# Your task:
Pictures in the records should not be copied, but every other part must be repeated exactly.

# Dataset:

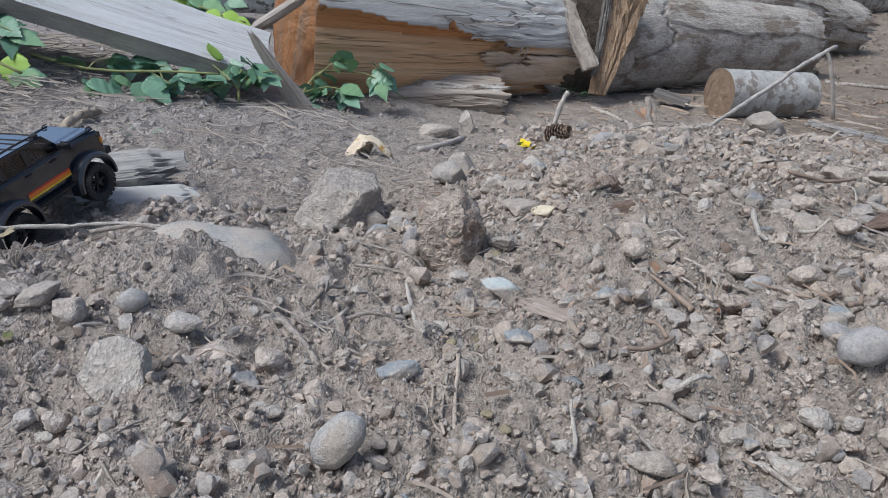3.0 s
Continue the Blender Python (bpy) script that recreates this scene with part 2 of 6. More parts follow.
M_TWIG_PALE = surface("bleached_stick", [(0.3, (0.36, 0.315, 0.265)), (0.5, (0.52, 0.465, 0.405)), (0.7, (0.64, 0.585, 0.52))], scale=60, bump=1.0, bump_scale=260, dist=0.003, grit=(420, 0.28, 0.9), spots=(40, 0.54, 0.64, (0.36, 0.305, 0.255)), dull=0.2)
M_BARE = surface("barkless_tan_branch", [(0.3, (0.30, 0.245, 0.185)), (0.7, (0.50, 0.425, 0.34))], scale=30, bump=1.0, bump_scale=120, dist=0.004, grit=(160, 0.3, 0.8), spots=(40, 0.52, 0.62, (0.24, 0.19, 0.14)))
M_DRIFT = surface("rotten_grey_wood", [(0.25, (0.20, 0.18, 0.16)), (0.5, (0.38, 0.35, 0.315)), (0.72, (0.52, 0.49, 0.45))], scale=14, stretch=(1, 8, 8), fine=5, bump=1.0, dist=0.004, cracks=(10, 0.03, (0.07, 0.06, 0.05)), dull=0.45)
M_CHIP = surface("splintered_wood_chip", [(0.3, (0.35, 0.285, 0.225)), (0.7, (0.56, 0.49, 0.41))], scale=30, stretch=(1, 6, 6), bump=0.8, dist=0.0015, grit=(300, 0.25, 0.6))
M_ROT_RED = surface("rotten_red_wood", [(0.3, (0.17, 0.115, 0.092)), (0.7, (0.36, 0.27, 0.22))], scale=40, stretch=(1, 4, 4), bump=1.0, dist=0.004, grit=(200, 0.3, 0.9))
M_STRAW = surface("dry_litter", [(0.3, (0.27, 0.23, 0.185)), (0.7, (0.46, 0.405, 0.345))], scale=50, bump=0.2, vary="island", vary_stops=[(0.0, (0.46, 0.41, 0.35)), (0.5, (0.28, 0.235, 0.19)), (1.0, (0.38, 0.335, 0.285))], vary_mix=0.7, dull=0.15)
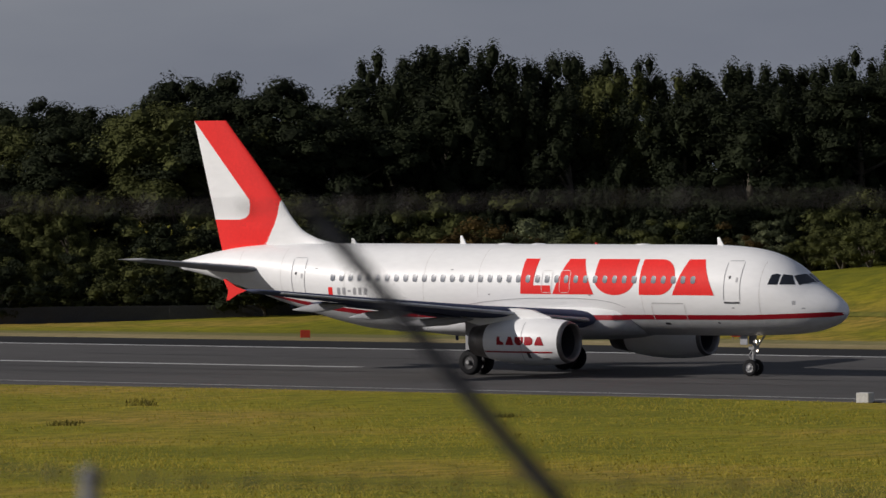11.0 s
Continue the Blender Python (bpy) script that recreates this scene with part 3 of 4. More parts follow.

# Problem solution:
3.0 s
Continue the Blender Python (bpy) script that recreates this scene with part 2 of 6. More parts follow.
M_TWIG_PALE = surface("bleached_stick", [(0.3, (0.36, 0.315, 0.265)), (0.5, (0.52, 0.465, 0.405)), (0.7, (0.64, 0.585, 0.52))], scale=60, bump=1.0, bump_scale=260, dist=0.003, grit=(420, 0.28, 0.9), spots=(40, 0.54, 0.64, (0.36, 0.305, 0.255)), dull=0.2)
M_BARE = surface("barkless_tan_branch", [(0.3, (0.30, 0.245, 0.185)), (0.7, (0.50, 0.425, 0.34))], scale=30, bump=1.0, bump_scale=120, dist=0.004, grit=(160, 0.3, 0.8), spots=(40, 0.52, 0.62, (0.24, 0.19, 0.14)))
M_DRIFT = surface("rotten_grey_wood", [(0.25, (0.20, 0.18, 0.16)), (0.5, (0.38, 0.35, 0.315)), (0.72, (0.52, 0.49, 0.45))], scale=14, stretch=(1, 8, 8), fine=5, bump=1.0, dist=0.004, cracks=(10, 0.03, (0.07, 0.06, 0.05)), dull=0.45)
M_CHIP = surface("splintered_wood_chip", [(0.3, (0.35, 0.285, 0.225)), (0.7, (0.56, 0.49, 0.41))], scale=30, stretch=(1, 6, 6), bump=0.8, dist=0.0015, grit=(300, 0.25, 0.6))
M_ROT_RED = surface("rotten_red_wood", [(0.3, (0.17, 0.115, 0.092)), (0.7, (0.36, 0.27, 0.22))], scale=40, stretch=(1, 4, 4), bump=1.0, dist=0.004, grit=(200, 0.3, 0.9))
M_STRAW = surface("dry_litter", [(0.3, (0.27, 0.23, 0.185)), (0.7, (0.46, 0.405, 0.345))], scale=50, bump=0.2, vary="island", vary_stops=[(0.0, (0.46, 0.41, 0.35)), (0.5, (0.28, 0.235, 0.19)), (1.0, (0.38, 0.335, 0.285))], vary_mix=0.7, dull=0.15)
11.0 s
Continue the Blender Python (bpy) script that recreates this scene with part 3 of 4. More parts follow.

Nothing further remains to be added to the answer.